Hi,
For a while I wasn't aware, then I noticed it and then I got annoyed by it. It's not a big issue but it does require extra code to work around this, in my opinion, annoying behaviour.
When using file:resolve-path it depends if the file exists or not. The output is different.
Say I have an existing directory F:\tmp then
file:resolve-path('F:/tmp') => F:\tmp\
However, when I have a path that points to a non-existing directory (or file, we cannot know!)
file:resolve-path('F:/tmp/not-exists') => F:/tmp/not-exists
Notice the absence of a slash. I guess the assumption that is made is that in the future this will refer to a file and not a directory.
The same behaviour occurs with file:path-to-uri(), and file:base-dir() also returns a path with a trailing slash.

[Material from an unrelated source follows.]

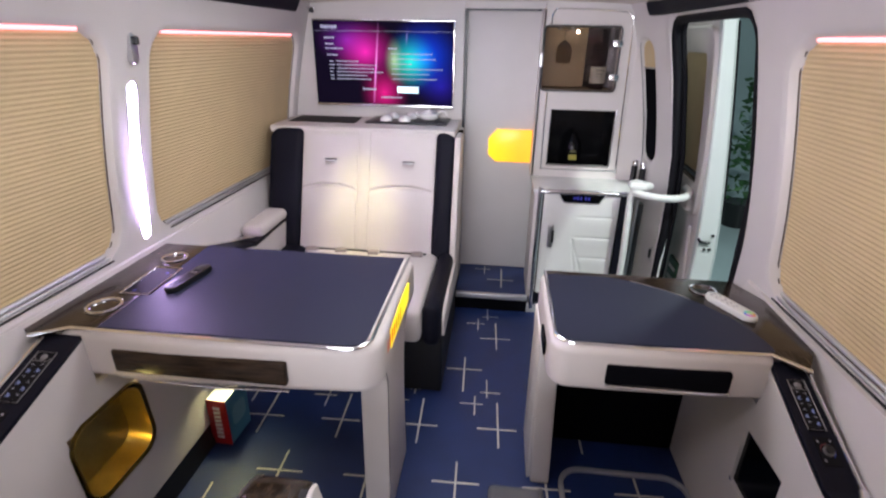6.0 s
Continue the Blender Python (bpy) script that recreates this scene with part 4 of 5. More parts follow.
# left table
LT = 0.737
lt = thing("cabin_table", (-0.8, 0.14, 0.0), "wide fixed table with dark blue leather top and cream apron", "table", "cabin tables")
outline = [(-1.26, -0.165), (-1.17, -0.168), (-0.9, -0.172), (-0.6, -0.162)] + corner_arc(-0.415, -0.075, 0.075, 270, 360) + [(-0.345, 0.15)] + corner_arc(-0.375, 0.402, 0.03, 0, 90) + [(-0.8, 0.433), (-1.26, 0.433)]
part("apron", apron(outline, 0.592, LT - 0.002, 0.026, bottom=0.022), CREAM, lt, "cream leather padded apron")
pad = [(-1.105, -0.145)] + corner_arc(-0.425, -0.095, 0.045, 270, 360) + [(-0.382, 0.420), (-1.115, 0.420)]
part("leather_top", prism(pad, "z", LT - 0.012, LT + 0.002, bevel=0.002), PAD, lt, "dark blue leather pad", smooth=False)
part("wood_rim", prism([(-1.29, -0.18), (-1.245, -0.195), (-1.17, -0.148), (-1.1075, -0.147), (-1.1175, 0.422), (-1.29, 0.422)], "z", LT - 0.012, LT + 0.0015, bevel=0.002), WOOD, lt, "dark glossy wood side strip")
bm = tube([(x, y, LT) for x, y in [(-1.25, -0.205), (-1.172, -0.156), (-0.8, -0.157)] + corner_arc(-0.423, -0.098, 0.054, 270, 360) + [(-0.366, 0.422)]], 0.0055, 8)
part("chrome_trim", bm, CHROME, lt, "thin chrome edge trim")
ld = part("drawer", rbox(-1.057, -0.58, -0.178, -0.12, 0.622, 0.690, 0.006), WOOD_FRONT, lt, "dark wood drawer front")
part("drawer_lip", tube([(-1.05, -0.168, 0.600), (-0.8, -0.174, 0.597), (-0.58, -0.168, 0.600)], 0.0035, 8), CHROME, ld)
LEG = [(-0.037, 0.0), (0.262, 0.0), (0.236, 0.30), (0.246, 0.46), (0.262, 0.535), (0.30, 0.58), (0.37, 0.612), (-0.07, 0.612), (-0.035, 0.585), (-0.010, 0.53)]
part("leg", prism(LEG, "x", -0.432, -0.353, bevel=0.006, seg=3), CREAM, lt, "cream leather leg that flares into the table edge")
part("leg_seam", tube([(-0.3535, -0.031, 0.008), (-0.3535, -0.004, 0.53), (-0.3535, -0.028, 0.588)], 0.0022, 6), BLACK, lt, "dark seam along the leg")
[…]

I think that this is annoying, or let's say at least, inconsistent behaviour and had me add code that defensively strips of trailing slash. I cannot rely on file:resolve-path results because if a directory doesn't exist it has no slash at the end, and if it does it has and sometimes I don't want to check for existence at that point. When combining paths I tend to use string-join($parts,'/') and having slash at the end of URL's and filesystem paths doesn't feel right so I always strip them off.
Hope I didn't sound too grumpy ;-) Opinions? Guess, changing it would trip up a lot of existing path handling code.